Here are some records; copy every line that holds the word "parts".

3D scene code data
----------
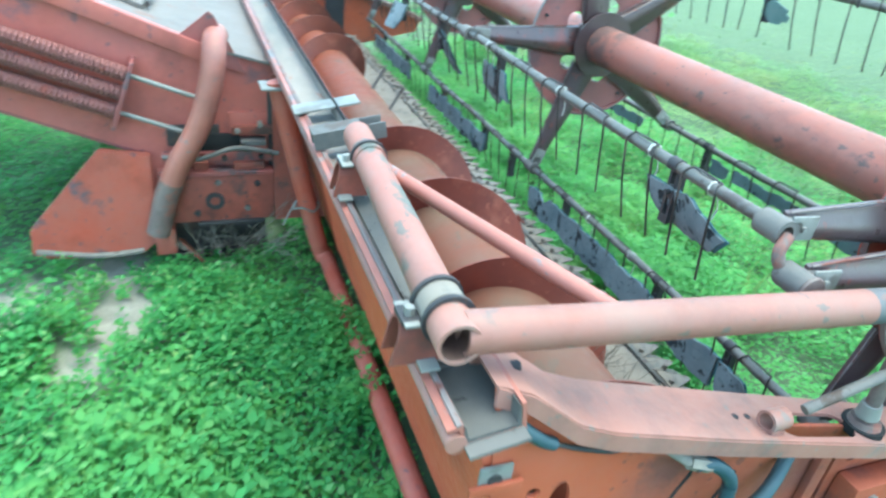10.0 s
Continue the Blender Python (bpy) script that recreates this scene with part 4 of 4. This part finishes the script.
def clamp(x):
    c = PE.lerp(PT, (x - PE.x) / (PT.x - PE.x))
    bm = bmesh.new()
    for d in (-0.004,) if x > 0 else (-0.036, 0.012):
        ring(bm, (c.x + d, c.y, c.z), (c.x + d + 0.007, c.y, c.z), 0.0305, 0.0385, 28)
    block(bm, (c.x - 0.02, c.y + 0.03, c.z - 0.012), (c.x + 0.02, c.y + 0.06, c.z - 0.004), 0.002)
    wpart("pipe_clamp", bm, DARK, support, "dark iron clamp rings")
    bm = bmesh.new()
    ring(bm, (c.x - 0.0215, c.y, c.z), (c.x + 0.0215, c.y, c.z), 0.0305, 0.0338, 28)
    wpart("clamp_band", bm, LIP if x < 0 else CROSS, support)
    # horn of the strap behind the pipe, open at the rear, and the saddle block before it
    bm = bmesh.new()
    arch = [(-0.0215, 0.0), (-0.0225, 0.044)] + [(-0.0215 * math.cos(i * math.pi / 8), 0.048 + 0.018 * math.sin(i * math.pi / 8)) for i in range(9)] + [(0.0225, 0.044), (0.0215, 0.0)]
    ins = [(p * 0.82, q * 0.94) for p, q in arch]
    z0 = 1.118
    prism(bm, [(c.x + p, z0 + q) for p, q in arch] + [(c.x + p, z0 + q) for p, q in ins[::-1]], "y", c.y - 0.012, c.y + 0.074)
    for v in bm.verts:
        if v.co.z > z0 + 0.02:
            v.co.y -= 0.22 * (v.co.z - z0)
    wpart("strap_horn", bm, RUSTED, support, "bent red strap end, open and dark inside")
    bm = bmesh.new()
    prism(bm, [(c.x + p, z0 + q) for p, q in ins], "y", c.y - 0.008, c.y - 0.002)
    wpart("horn_shade", bm, BORE, support)
    bm = bmesh.new()
    block(bm, (c.x - 0.021, 0.922, 1.126), (c.x + 0.021, c.y + 0.004, 1.166), 0.004)
    wpart("saddle_block", bm, CLAMP, support, "dark saddle block under the pipe")
    bm = bmesh.new()
    block(bm, (c.x - 0.030, c.y + 0.036, z0 + 0.066), (c.x + 0.030, c.y + 0.058, z0 + 0.070), 0.001)
    rod(bm, (c.x - 0.004, c.y + 0.046, z0 + 0.06), (c.x - 0.004, c.y + 0.046, z0 + 0.083), 0.0075, n=6)
    wpart("strap_bolt", bm, GALV, support, "pale nut and washer on the strap")
    bm = bmesh.new()
    block(bm, (c.x - 0.045, 1.0, 1.1185), (c.x + 0.045, 1.028, 1.1235), 0.002)
    wpart("foot_plate", bm, GALV, support)


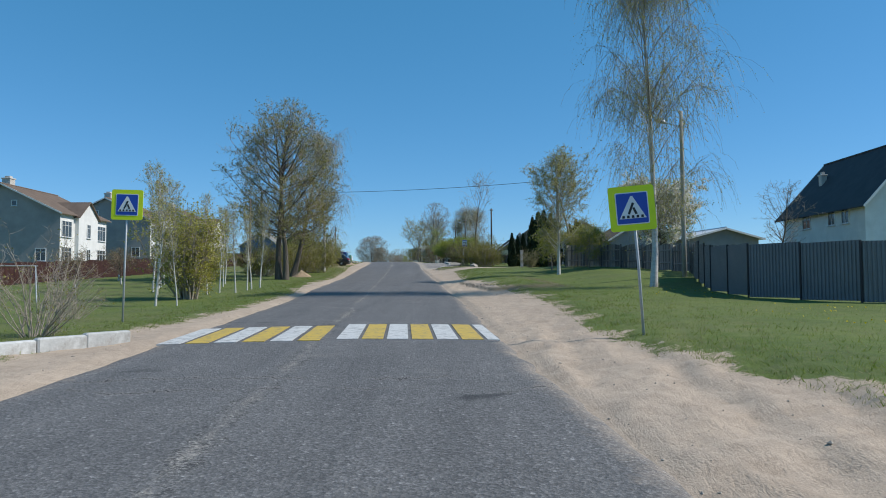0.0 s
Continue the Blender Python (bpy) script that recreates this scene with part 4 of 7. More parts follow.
def make_bush(name, seed, H, W, stems=22, twig=7, leaves=4, leaf=0.07, twigs=None, leafmat=None, flowers=None, share=0.0, spread=0.55, side=0.33):
    """A shrub: many stems from one root, branching twigs and small leaves."""
    rng = np.random.RandomState(seed)
    az = rng.uniform(0, 6.28, stems)
    el = np.clip(1.45 - spread * rng.uniform(0.1, 1.6, stems), 0.35, 1.5)
    way = np.stack([np.cos(az) * np.cos(el), np.sin(az) * np.cos(el), np.sin(el)], -1)
    base = np.stack([np.cos(az), np.sin(az), 0 * az], -1) * rng.uniform(0, W * 0.18, stems)[:, None]
    base[:, 2] = -0.1
    reach = np.minimum(H / np.sin(el), W / 2 / np.clip(np.cos(el), 0.2, 1)) * rng.uniform(0.8, 1.05, stems)
    B1 = shoots(rng, base, way, reach, 7, 0.09, 0.05, 0.08)
    R1 = (0.010 + 0.006 * H * rng.uniform(0.6, 1.2, stems))[:, None] * np.linspace(1, 0.25, 8)[None]
    q, d, t = pick(rng, B1, twig)
    L2 = np.repeat(reach, twig) * side * rng.uniform(0.5, 1.3, len(q))
    B2 = shoots(rng, q, unit(d + rng.normal(0, 0.6, d.shape)), L2, 3, 0.13, 0.08, 0.05)
    R2 = np.full((len(q), 4), 0.009) * np.linspace(1, 0.4, 4)[None]
    q, d, t = pick(rng, B2, 4)
    B3 = shoots(rng, q, unit(d + rng.normal(0, 0.7, d.shape)), 0.13 * H * rng.uniform(0.5, 1.3, len(q)), 2, 0.15, 0.06)
    R3 = np.full((len(q), 3), 0.006) * np.linspace(1, 0.5, 3)[None]
    e = holder(name, (0, 0, 0))
    v, f, m = join_arrays([(*tube_arrays(B1, R1, 4), 0), (*tube_arrays(B2, R2, 3), 0)])
    tagged(mesh_object("branchwork", v, f, [twigs or M_TWIG], m, e, True), kind="stuff")
    parts = [(*spike_arrays(B3, R3[:, :1]), 0)]
    q, d, t = pick(rng, B3, 2)
    w = unit(d + rng.normal(0, 0.6, d.shape))
    tip = q + w * 0.07 * H * rng.uniform(0.4, 1.3, (len(q), 1))
    wd = unit(np.cross(w, rng.normal(0, 1, w.shape))) * 0.005
    parts.append((np.stack([q + wd, q - wd, tip], 1).reshape(-1, 3), np.arange(len(q) * 3).reshape(-1, 3), 0))
    mats = [twigs or M_TWIG, leafmat or L_SPRING]
    if leaves:
        c = pick(rng, B3, leaves)[0]
        half = rng.uniform(0, 1, len(c)) < 0.5
        c[half] = tip[rng.randint(0, len(tip), half.sum())]
        c = c + rng.normal(0, 0.035, c.shape)
        c = c[c[:, 2] > 0.03]
        sh = rng.uniform(0, 1, len(c)) < share
        parts.append((*leaf_arrays(rng, c[~sh], leaf), 1))
        if flowers is not None:
            mats.append(flowers)
            parts.append((*leaf_arrays(rng, c[sh], leaf * 1.1, 1.1), 2))
    v, f, m = join_arrays(parts)
    tagged(mesh_object("crown", v, f, mats, m, e), kind="stuff")
    return e


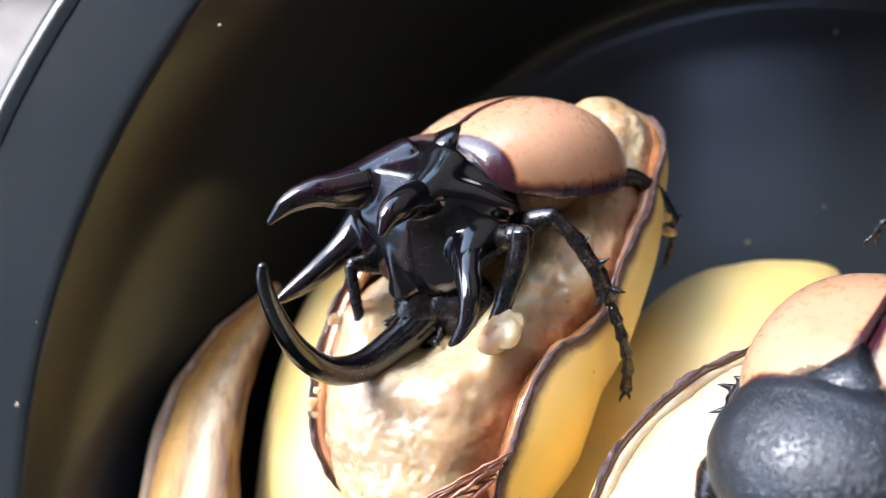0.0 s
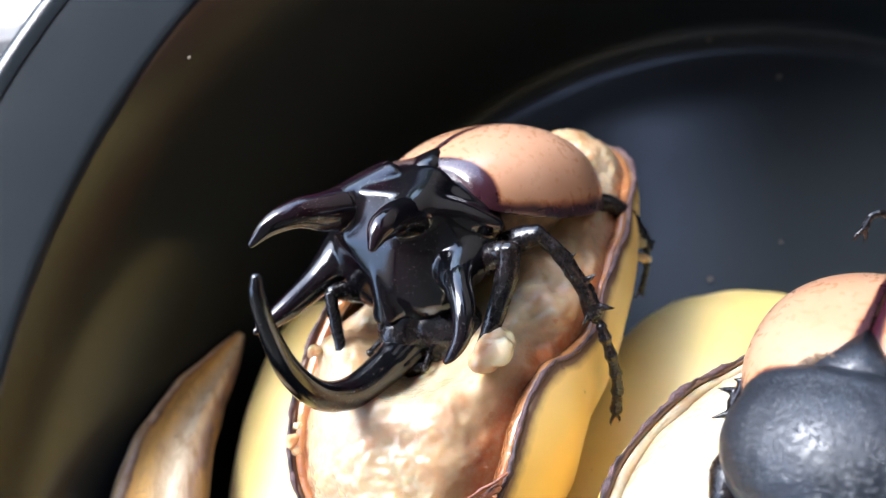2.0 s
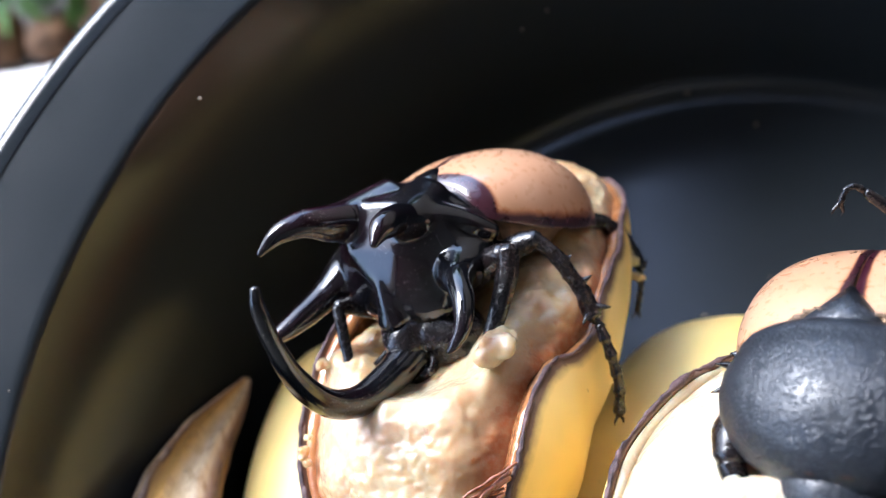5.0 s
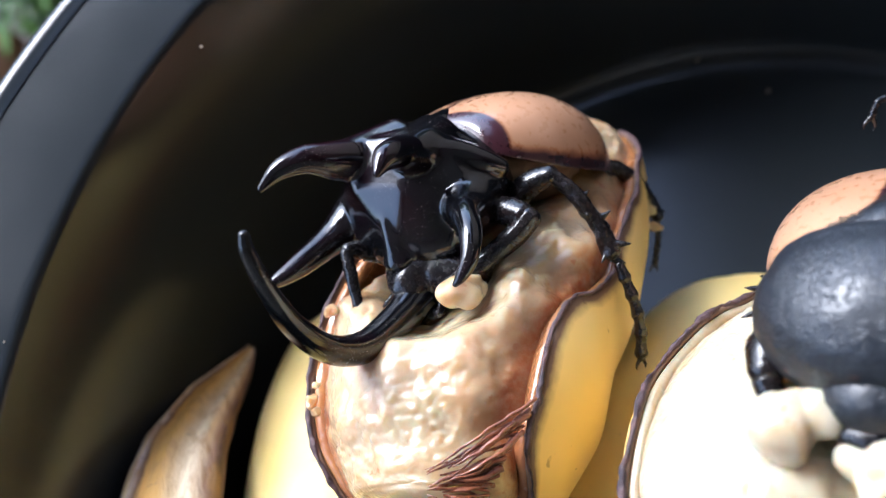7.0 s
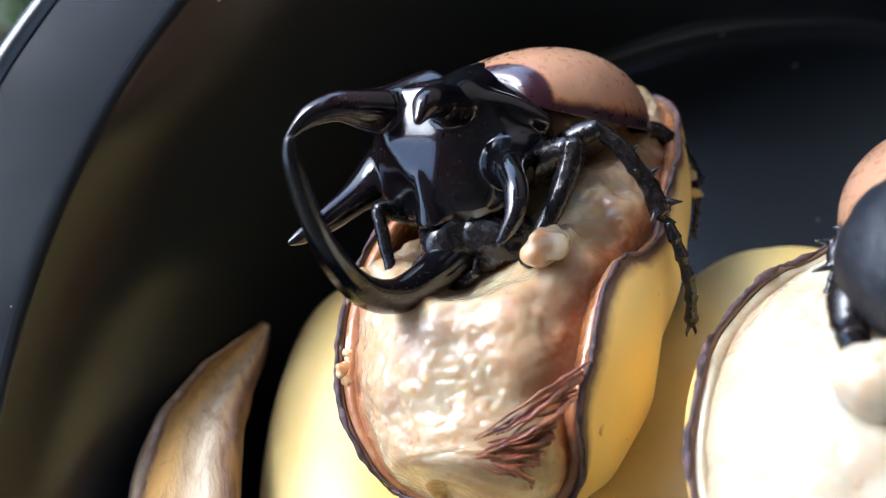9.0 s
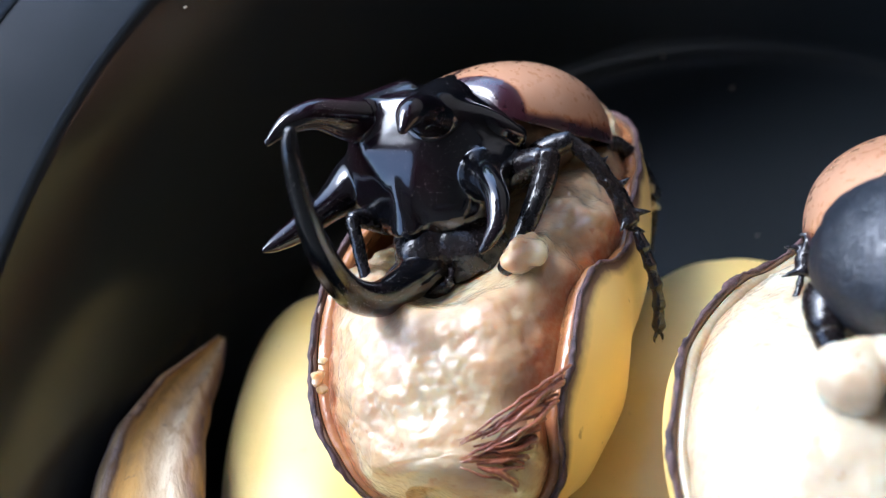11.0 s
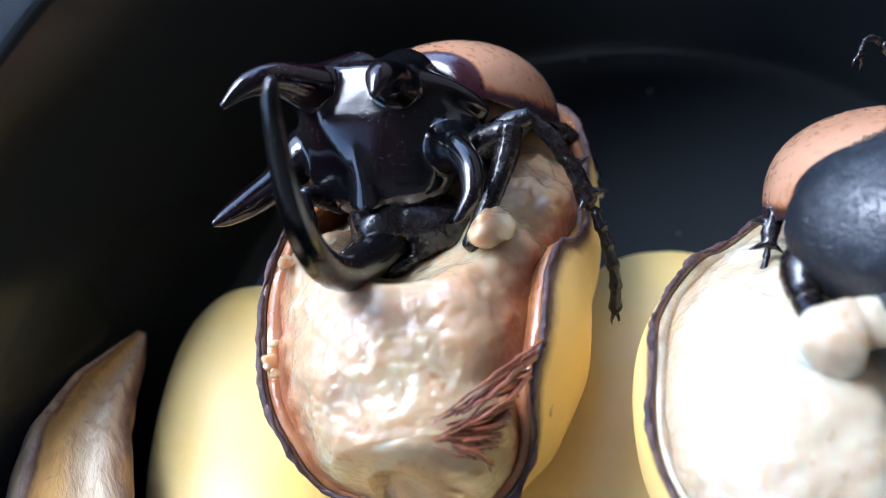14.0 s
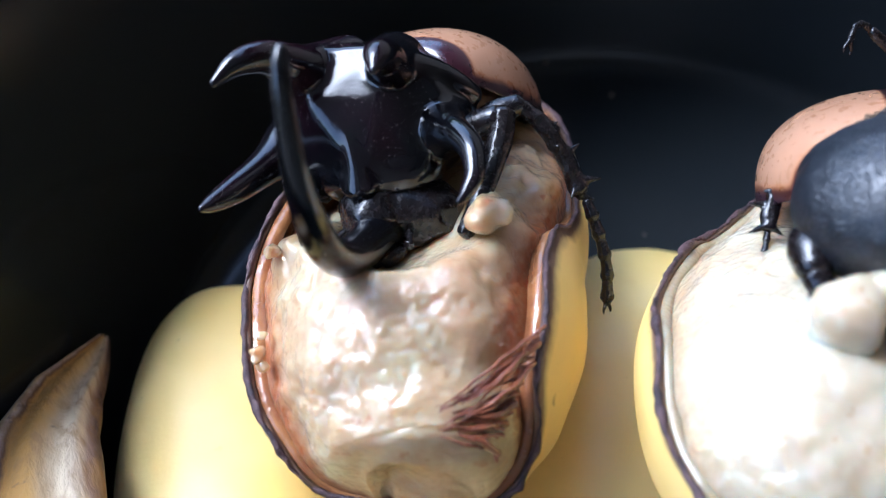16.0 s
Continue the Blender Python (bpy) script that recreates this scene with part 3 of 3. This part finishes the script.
def make_male_legs():
    # middle leg, with its spurs
    femur = part("middle_leg", spined([(*loc1(-4, 54, 68), 2.4), (*loc1(0, 54.5, 73), 2.5), (*loc1(4, 54.3, 75.5), 1.8)]), LEGS, male)
    joined(part("tibia", spined([(*loc1(3.6, 54.3, 75.6), 1.3), (*loc1(7, 51, 73.6), 1.6), (*loc1(10, 47, 70.4), 1.5), (*loc1(11.6, 43.5, 67.6), 1.8)], rough=0.45,
                         spines=[(loc1(11, 44.6, 68.6), loc1(14.6, 43.4, 69.8), 0.9), (loc1(9.6, 47.5, 71), loc1(12.1, 48.2, 72.6), 0.8), (loc1(11.4, 43, 67), loc1(13.6, 41.4, 67.4), 0.7),
                                 (loc1(7.4, 50.4, 73), loc1(9.2, 51.2, 74.6), 0.6), (loc1(8.6, 48.6, 71.6), loc1(8.0, 47, 73.4), 0.5), (loc1(11, 44, 68), loc1(9.4, 41.6, 67.6), 0.6)]), LEGS, femur))
    joined(part("tarsus", tarsus_bm([loc1(12.4, 42.0, 66.8), loc1(13.8, 38.4, 63.8), loc1(14.8, 34.6, 60.2), loc1(14.5, 30.8, 56.6)], 5, 1.1), LEGS, femur))
    # hind leg
    hind = part("hind_leg", spined([(*loc1(10, 66, 56), 2.4), (*loc1(17, 69, 57), 2.2), (*loc1(22.5, 68, 54), 1.7)]), LEGS, male)
    joined(part("tibia", spined([(*loc1(22.5, 68, 54), 1.5), (*loc1(25, 66, 50), 1.5), (*loc1(26.5, 64.5, 46.5), 1.5)], spines=[(loc1(26, 65, 47.5), loc1(28.4, 65.5, 47), 0.6)]), LEGS, hind))
    joined(part("tarsus", tarsus_bm([loc1(26.4, 64.5, 46.2), loc1(26.5, 62, 43), loc1(25.6, 59, 39.5)], 4, 0.7), LEGS, hind))
    # far front leg
    far = part("foreleg", spined([(*loc1(-24, 52, 63), 2.2), (*loc1(-28, 51.5, 65.5), 1.9), (*loc1(-29.8, 50.6, 67), 1.5)]), LEGS, male)
    joined(part("tibia", spined([(*loc1(-29.8, 50.6, 67), 1.3), (*loc1(-29.4, 47, 65.6), 1.25), (*loc1(-28.8, 43, 63), 1.2), (*loc1(-28, 39, 61), 1.5)],
                         spines=[(loc1(-28.2, 39.4, 61.2), loc1(-26.2, 37.2, 60.2), 0.7), (loc1(-28.2, 39.4, 61.2), loc1(-29.6, 37.2, 59.8), 0.7)]), LEGS, far))
    # near front leg, which stirs the pulp
    at = loc1(-6, 51, 72.5)
    near = part("foreleg", spined(shifted([(*at, 2.6), (*loc1(-3.5, 50.5, 75.5), 2.6), (*loc1(-1.6, 49.6, 77.6), 2.2)], at)), LEGS, male, at=Matrix.Translation(Vector(at) * MM))
    joined(part("tibia", spined(shifted([(*loc1(-0.9, 50.2, 77.8), 2.3), (*loc1(-2.0, 46.8, 75.8), 2.2), (*loc1(-4.8, 42, 73.2), 1.8), (*loc1(-8.8, 36.2, 69.4), 1.5)], at),
                         spines=[tuple([shifted([loc1(-7.8, 38.4, 71.6)], at)[0], shifted([loc1(-10.0, 35.2, 70)], at)[0], 0.7])]), LEGS, near))
    c = shifted([loc1(-7.0, 36.0, 73.0)], at)[0]
    clot = clump(c, (4.6, 2.9, 2.7), 11, 8)
    fuse(part("pulp_clot", clot, PULP, near, "lump of wet pulp stuck to the foot"), 0.25, 12)
    return near, at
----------
◆ THE SOLUTION:
Continue the Blender Python (bpy) script that recreates this scene with part 4 of 7. More parts follow.
    parts = [(*spike_arrays(B3, R3[:, :1]), 0)]
    parts.append((np.stack([q + wd, q - wd, tip], 1).reshape(-1, 3), np.arange(len(q) * 3).reshape(-1, 3), 0))
        parts.append((*leaf_arrays(rng, c[~sh], leaf), 1))
            parts.append((*leaf_arrays(rng, c[sh], leaf * 1.1, 1.1), 2))
    v, f, m = join_arrays(parts)